America after twenty years made an impression as indelible as America in 1957, but different. I was different, less lighthearted but more self-assured. America was different, less itself, more like anywhere else. I regretted both changes. There could be no Sonnenreise for me again, no pearl-like mornings crossing the St. Johns River toward Bay St. Louis, barefooted evenings on the beach, hopeless gazings at blonde girl-children whose heroes were the teenage victors of yesterday’s regatta. Equally, there could be no old America again, the America of Lumber City whose inhabitants thought only Americans spoke English. Americans had ceased to look American. The faces were the same, the gait, the gestures, but the American haircut—the coir mat crew cut, the iron perm—had gone, and so had distinctively American clothes, the waistless suit, the universal shirtwaister dress, bobby socks, enormous shoes. Americans dressed like Europeans, just as we all dressed rather like Americans. The great age of international air travel had begun. In my twenties I had been almost unique among my English contemporaries in having traveled widely in the United States, in having been there at all. In the 1970s an American summer tour was becoming an ingredient of student life; in the 1980s all my children would cross the Atlantic quite as casually as they would cross the English Channel. Americans were making the journey in the opposite direction in large numbers, and Europe was becoming demystified for them in the process. The extraordinary inwardness of America, which was part of the spell it had cast upon me, was dissolving. Casements, not so magic when opened, were letting in light from both directions.

America was changing, too, because its people were changing. In the 1950s there had been only white Americans and black Americans. By the 1970s a new tide of immigration was beginning—as it also was in Europe, until 1950 a completely white continent—to blur the division; there were Chinese, Indian, and Hispanic faces on the streets in increasing numbers. The most important racial change, however, had been in relations between black and white. Returning on a book promotion tour to Atlanta, a city where in 1957 the only black person with whom I had passed the time of day was the barman in the Atlanta Athletic Club, I found that all the interviewers who gave me time on their television or radio programs were black. Well educated, professional, they gave no hint of having passed through a revolution; such was their self-assurance that all the questions I longed to ask about the transformation of their expectations, in less than half my lifetime, died in my throat.

But then for me the time of questioning, of the nightlong conversation, of heartfelt revelation and inquiry, was over. I was older. I was also a transient, coming and going, living on impressions rather than deep experience.
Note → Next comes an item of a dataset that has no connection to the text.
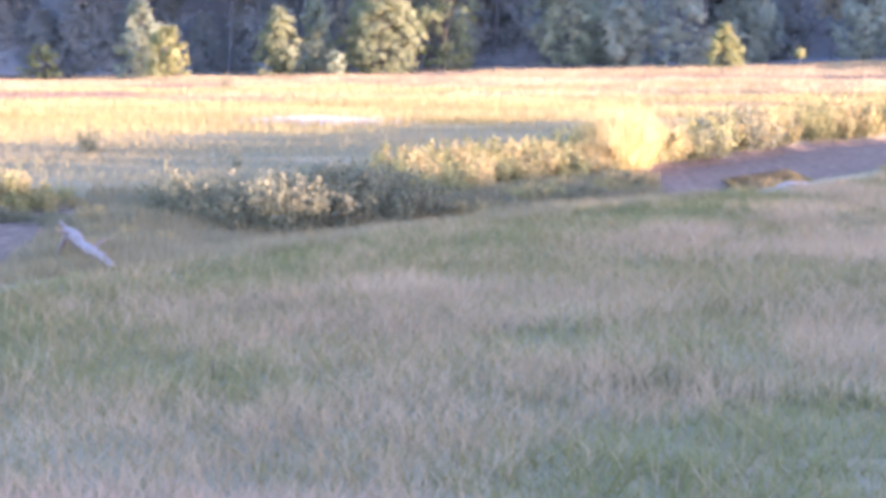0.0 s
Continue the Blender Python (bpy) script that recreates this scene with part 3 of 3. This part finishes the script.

From 1977 onward I began to visit the United States two or three or sometimes five times a year, at first to lecture, then also to promote books or to write for the London newspaper that, after a long academic career, I joined in 1986. I gathered impressions in sheaves, first and most plentifully about American university and college life. Its richness has never ceased to surprise or to delight me. In the England of my youth there had only been twenty universities; at the beginning of the nineteenth century, when college founding was almost as American as town building, there had been only two. On the great circuit of the college lecture tour into which literary success cast me I encountered the results of the American passion for higher education in wonderful variety.